Private Sector Outreach
MCC is actively undertaking programs to increase the involvement of U.S. companies in partner country programs. In the next two years, MCC plans to hold at least eight procurement promotion sessions with U.S. companies to promote compact contracting opportunities. These sessions will inform U.S. companies of MCC’s compact activities and planned contracts to increase awareness of procurement opportunities.
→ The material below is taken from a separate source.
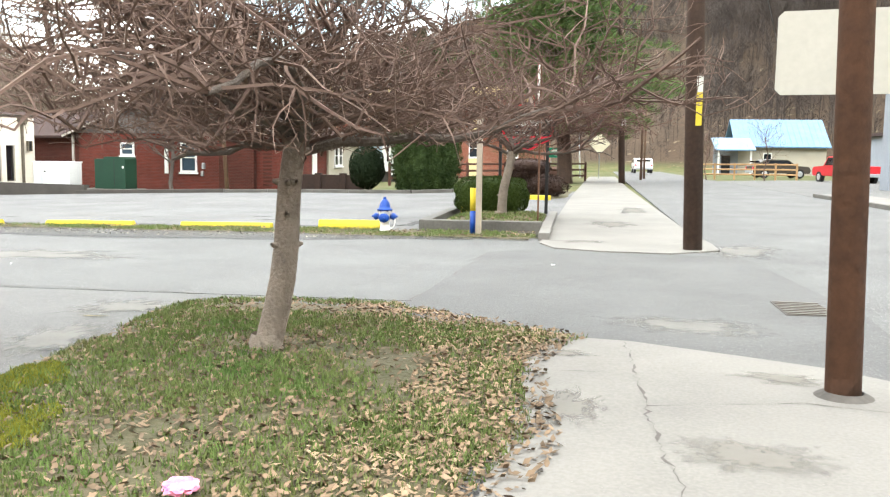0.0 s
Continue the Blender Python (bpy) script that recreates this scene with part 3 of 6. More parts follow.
def ragged_strip(name, near, far, up, hump, material, label, category, seed, fades):
    """A long strip between two lines in street metres, thinning out raggedly at its edges."""
    V, F, fade, rows = [], [], [], len(fades)

    def line(pts, a):
        for (a0, b0), (a1, b1) in zip(pts, pts[1:]):
            if a0 <= a <= a1:
                return b0 + (b1 - b0) * (a - a0) / (a1 - a0)
        return pts[-1][1] if a > pts[-1][0] else pts[0][1]
    a, end, n = near[0][0], near[-1][0], 0
    while a <= end:
        b0 = line(near, a) + 0.16 * noise.noise(Vector((a * 0.7, seed, 0))) + 0.08 * noise.noise(Vector((a * 2.6, seed, 3)))
        b1 = line(far, a) + 0.10 * noise.noise(Vector((a * 1.7, seed, 7)))
        for k, f in enumerate(fades):
            t = k / (rows - 1)
            V.append(street(a, b0 + (b1 - b0) * t, None, up + hump * math.sin(math.pi * t) * (0.7 + 0.6 * noise.noise(Vector((a * 2, t * 3, seed))))))
            fade.append(f)
        n += 1
        a += 0.18
    for i in range(n - 1):
        for k in range(rows - 1):
            q = i * rows + k
            F.append((q, q + rows, q + rows + 1, q + 1))
    me = raw(name, V, F, material)
    for p in me.polygons:
        p.use_smooth = True
    at_ = me.attributes.new("fade", "FLOAT", "POINT")
    for i, f in enumerate(fade):
        at_.data[i].value = f
    return tagged(new(name, me), label, category, kind="structure")


ragged_strip("gravel_shoulder", [(-30, 13.2), (-20, 13.25), (-15, 13.0), (-11.5, 12.7), (-9.5, 12.15), (-7, 12.3), (-5.5, 12.7), (-3.5, 13.2)], [(-30, 14.3), (-2.6, 14.3)], 0.009, 0.006, M["gravel"], "loose dark gravel shoulder beside the road", "gravel", 3, (0.1, 0.75, 1, 1, 1))
ragged_strip("verge", [(-32, 13.9), (-27, 13.7), (-20, 14.05), (-12, 13.95), (-7, 13.6), (-4.6, 13.35), (-2.5, 13.1)], [(-32, 14.75), (-2.5, 14.88)], 0.012, 0.03, M["verge"], "thin grass verge with dry leaves under the wheel stops", "verge", 9, (0.0, 0.7, 1, 1, 1, 0.7, 0.2))


def stain(a, b, ra, rb, seed, material="stain", up=0.010):
    rng = random.Random(seed)
    V = [street(a, b, None, up)]
    n = 22
    for i in range(n):
        t = 2 * math.pi * i / n
        k = 0.55 + 0.6 * rng.random()
        V.append(street(a + math.cos(t) * ra * k, b + math.sin(t) * rb * k, None, up))
    F = [(0, 1 + i, 1 + (i + 1) % n) for i in range(n)]
    me = raw("road_stain", V, F, M[material])
    fade = me.attributes.new("fade", "FLOAT", "POINT")
    fade.data[0].value = 1.0
    ob = new("road_stain", me)
    ob.visible_shadow = False
    tagged(ob, "dark oily stain on the asphalt" if material == "stain" else "brownish dirt stain on the concrete" if material == "concrete_stain" else "pale worn patch of the asphalt", "stain", "road stains", "structure")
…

MCC will also develop five country-focused trade and investment prospectuses, which describe investment opportunities in the sectors funded by the compact and will be disseminated to U.S. companies. MCC plans to work with the Department of Commerce and other U.S. Government agencies to lead its first-ever investment mission focused on energy in Africa to introduce U.S. businesses to the opportunities for investing in and around compacts. This mission will create a blueprint for MCC to pursue future investment missions to other regions and raise U.S. business awareness of MCC compacts and country partners.